November 3, 2010

‘Share in the Care’: Parishes to conduct annual Collection for Retired Sisters, Brothers, Priests in Religious Orders next month

2010 Retired Religious
Catholics in the Diocese of Saginaw will have the opportunity to "Share in the Care" of senior religious by participating in the annual collection for the Retirement Fund for Religious (RFR), to be held December 11-12, 2010. The collection is coordinated by the National Religious Retirement Office in Washington and provides financial support for the day-to-day care of thousands of elderly Catholic sisters, brothers, and religious order priests.

Last year, the Diocese of Saginaw contributed $187,156.91 to this collection. In 2010, the Sisters of St. Clare received financial assistance made possible by the RFR. Additionally, women and men religious who serve or have served in the diocese but whose institutes are headquartered elsewhere may benefit from this fund.

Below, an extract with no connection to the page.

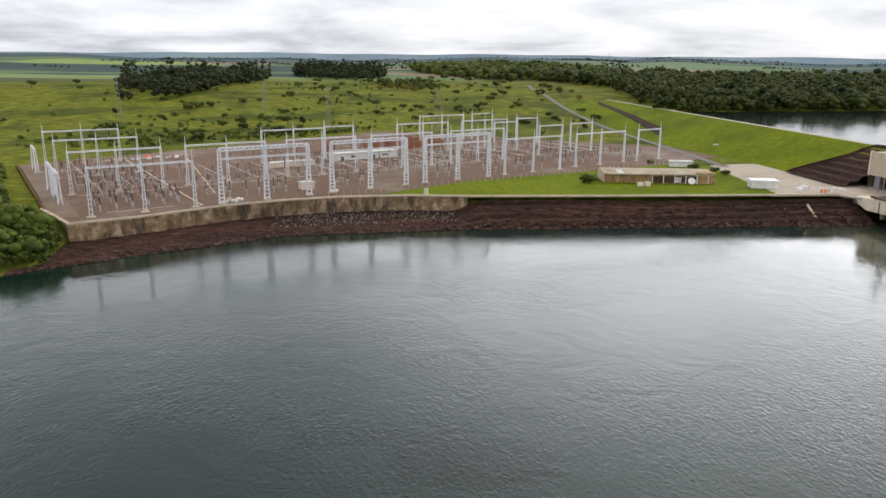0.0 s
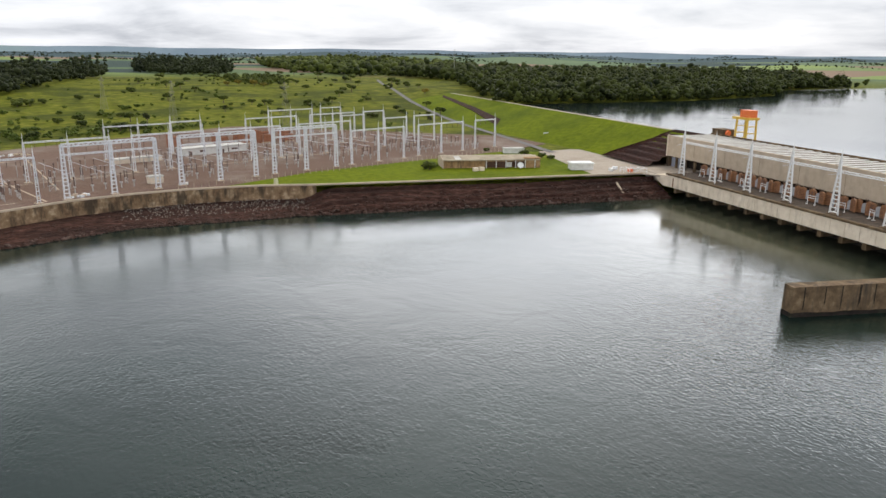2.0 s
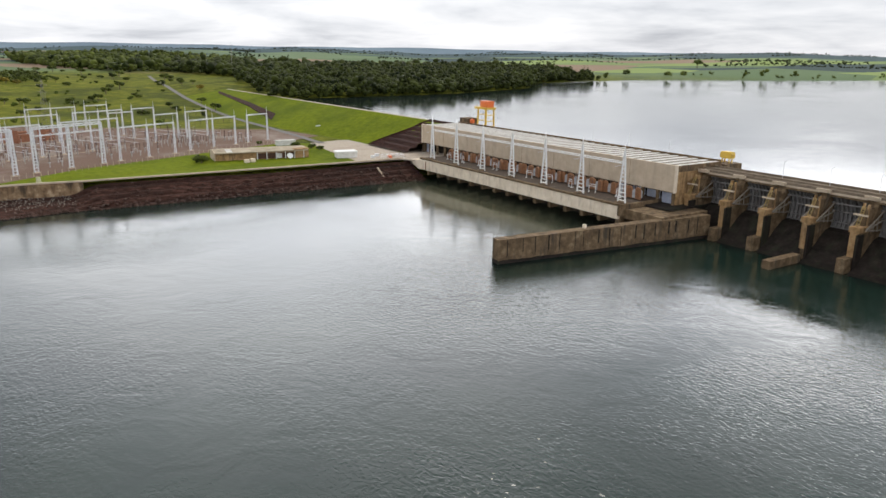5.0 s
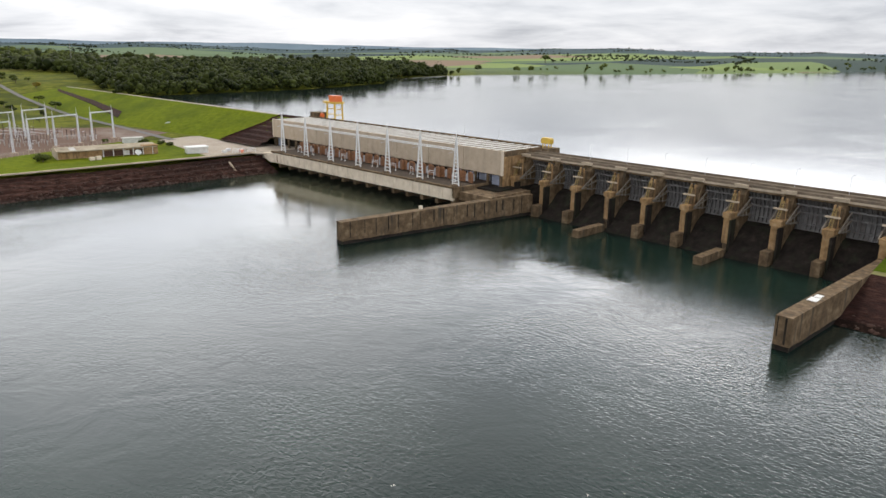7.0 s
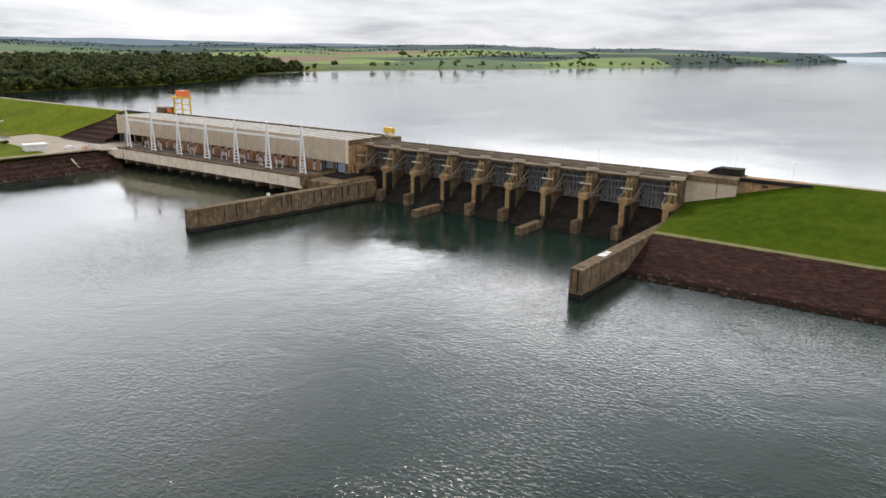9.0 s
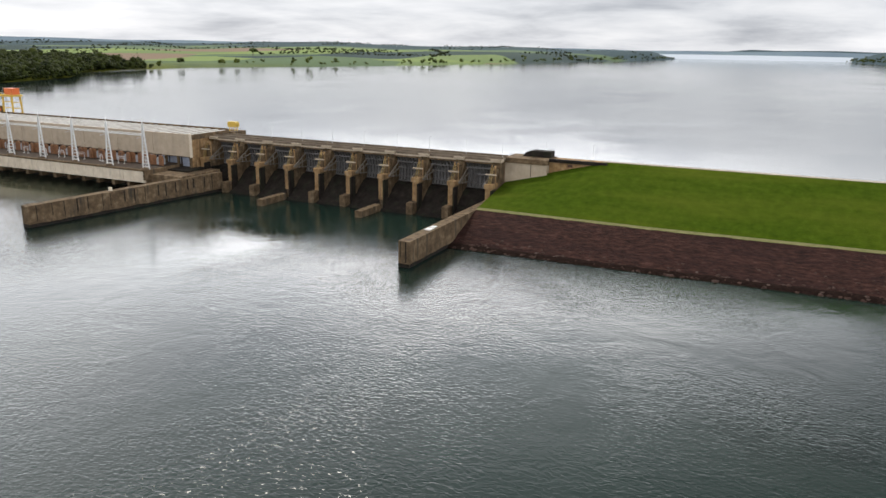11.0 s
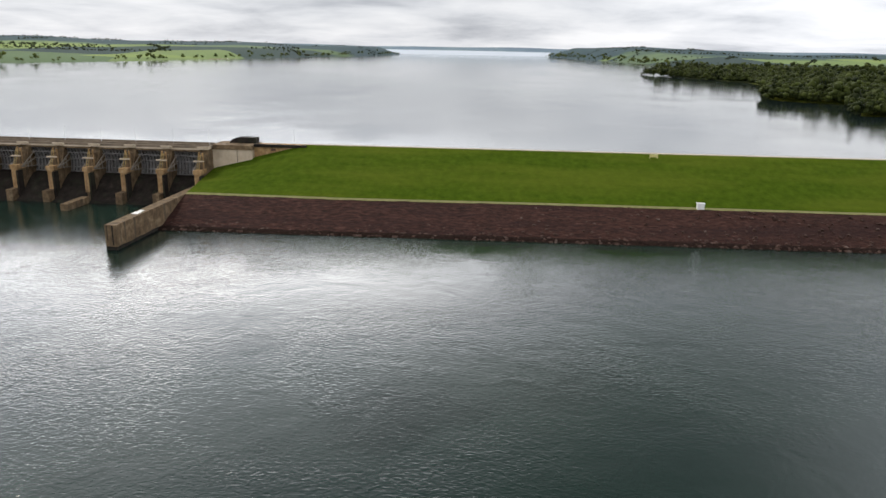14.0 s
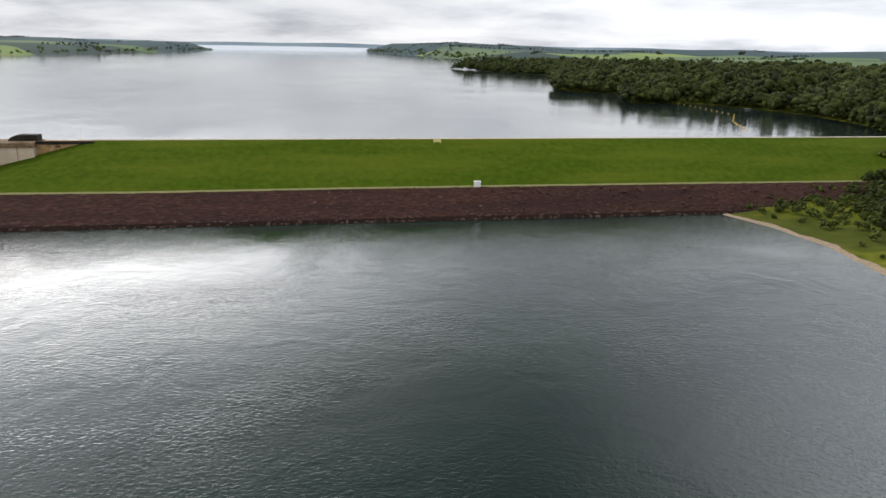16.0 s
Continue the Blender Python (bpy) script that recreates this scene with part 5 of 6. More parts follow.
# fence posts between yard and lawn
fp = thing("fence_post", "thin concrete fence post between yard and lawn", "fence post", yard_pose(90, -6), "yard fence posts")
part("post", Shape().box(-0.09, 0.09, -0.09, 0.09, 0, 1.9).beam((0, 0, 1.85), (0, -0.35, 2.2), 0.12), CONCRETE_PALE, fp)
for i in range(1, 62):
    copy_thing(fp, yard_pose(90 + 3.5 * i, -6 - 4.5 * (i / 61)))

# yard buildings
def hut(name, label, at, w, d, h, wall, roof, over=0.6, doors=()):
    b = thing(name, label, "building", at)
    part("wall", Shape().box(0, w, 0, d, 0, h), wall, b)
    part("roof", Shape().box(-over, w + over, -over, d + over, h, h + 0.35).box(-over + 0.4, w + over - 0.4, -over + 0.4, d + over - 0.4, h + 0.35, h + 0.6), roof, b)
    for x, ww, hh, z in doors:
        part("opening", Shape().box(x, x + ww, -0.05, 0.02, z, z + hh), DARK, b)
        part("opening_frame", Shape().box(x - 0.12, x + ww + 0.12, -0.09, -0.05, z + hh, z + hh + 0.14), CONCRETE_WHITE, b)
    return b


WHITEWASH = material("whitewashed_wall", [(0.3, (0.58, 0.57, 0.53)), (0.7, (0.74, 0.73, 0.69))], 0.5, 0.85, 0.2, stain=((0.4, 0.36, 0.3), 0.52, 0.75, 0.5), stain_scale=0.3)
hut("relay_house", "long low white relay house with a pale roof in the yard", yard_pose(139, 92), 40, 9, 3.6, WHITEWASH, ROOF_PALE, 0.8, [(4, 1.2, 2.2, 0), (10, 3, 1.2, 1.4), (24, 1.2, 2.2, 0), (30, 4, 1.0, 1.4)])
hut("yard_kiosk", "small beige box kiosk in the yard", yard_pose(86.5, 14), 6.0, 4.0, 2.9, CONCRETE_WHITE, ROOF_PALE, 0.3)
hut("long_shed", "long low beige shed behind the gantries", yard_pose(97, 84), 26, 5, 2.2, CONCRETE_WHITE, ROOF_PALE, 0.3)
BRICK_ORANGE = material("orange_fire_wall", [(0.3, (0.24, 0.10, 0.055)), (0.7, (0.36, 0.17, 0.10))], 0.6, 0.85, 0.3, stain=((0.15, 0.07, 0.045), 0.5, 0.72, 0.6), stain_scale=0.3)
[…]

Since 1988, Catholics in the United States have donated $617 million to this initiative. Nearly 95 cents of every dollar is used to aid senior religious.

Despite the overwhelming generosity to this fund, many religious communities continue to lack resources sufficient to support retirement and elder care. Of 573 communities submitting data to the NRRO in 2009, fewer than seven percent were fully funded for retirement.

Traditionally, religious served for small stipends that did not include retirement benefits. Their sacrifices now leave their religious communities without adequate savings for retirement. Compounding the funding shortage are the rising cost of care and the substantial loss of income that has resulted from the declining number of religious able to serve in compensated ministry.

"As the number of wage-earning religious drops, so does income," explains NRRO Executive Director Sister Janice Bader, a member of the Sisters of the Most Precious Blood of O’Fallon, Missouri.

"Census projections indicate that by 2019, religious past age 70 will outnumber those under 70 by nearly four to one. We want to do everything possible to help religious communities prepare for the dramatic income reduction that will accompany this demographic shift."

As a result of the 2009 collection, which garnered over $28.1 million, the National Religious Retirement Office was able to distribute more than $23 million in financial assistance to 477 communities, representing more than 45,000 women and men religious. By underwriting necessities, such as prescription medication and nursing support, these funds help religious communities provide for the ongoing care of elder members. Additional funding was allocated to initiatives targeted for religious institutes with the greatest needs.